Pan Seared Snapper with Tomato-Fennel Confit

Yield: 4 Servings


For the fish:
4 ea., 8 oz. Pink, Crimson, or Red Snapper Filets, skin on if possible
1/4 c. All-Purpose Flour
3 Tbsp. Oil for frying
Kosher salt and white pepper

For the confit:
2 lbs. Roma Tomatoes or equivalent
1 Fennel bulb, cut into 1/4" julienne
1-2 c. Extra-Virgin Olive Oil
4 Garlic cloves, thinly sliced
3 Bay Leaves
8-10 Fresh Thyme Sprigs


Prepare a pot of boiling water, and a large bowl or other vessel filled with iced water. On the bottom of each tomato, cut an X with the point of a paring or chef's knife. Each slit should be roughly an inch long, but try not to pierce too deep into the tomato's flesh. Place the tomatoes in the boiling water for about 1 minute, then immerse the tomatoes in the iced water to shock them and stop the cooking process. Remove them from the iced water and dry. Using a paring knife or vegetable peeler, skin the tomatoes starting at the < or > of the X. The skin should come off fairly easily. Cut the tomatoes into quarters, and remove the seeds and excess juice, and drain the tomatoes in a collander or dry on paper towels. Pre-heat oven to 350 degrees. In a shallow baking dish, place the tomatoes, garlic, and fennel in one layer. Add the herbs, season with kosher salt and pepper, and pour enough of the oil in to just barely come to the top of the tomatoes and fennel. Cover with foil, and roast in the oven for 1 hour.

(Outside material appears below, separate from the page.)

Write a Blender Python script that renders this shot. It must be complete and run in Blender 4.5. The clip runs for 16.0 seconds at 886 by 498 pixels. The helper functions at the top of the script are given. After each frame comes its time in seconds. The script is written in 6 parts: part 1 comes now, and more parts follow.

Meanwhile, heat the frying oil in a saute pan until lightly smoking. Lightly dust the snapper on the side with the skin with flour, and season both sides with the salt and white pepper. You can score the skin side of the fish before adding the flour if you wish. Add the snapper to the pan, skin side down and fry until brown and crispy, about 3-4 minutes. Turn the fish over, and continue cooking until just barely cooked through, about 2-3 minutes. Serve immediately with the confit and oil from the confit.

Any extra confit can be stored in the fridge for up to 4 days. Any extra oil from the confit can be strained and stored for up to two weeks in the fridge.

"Boldness has genius, power, and magic in it."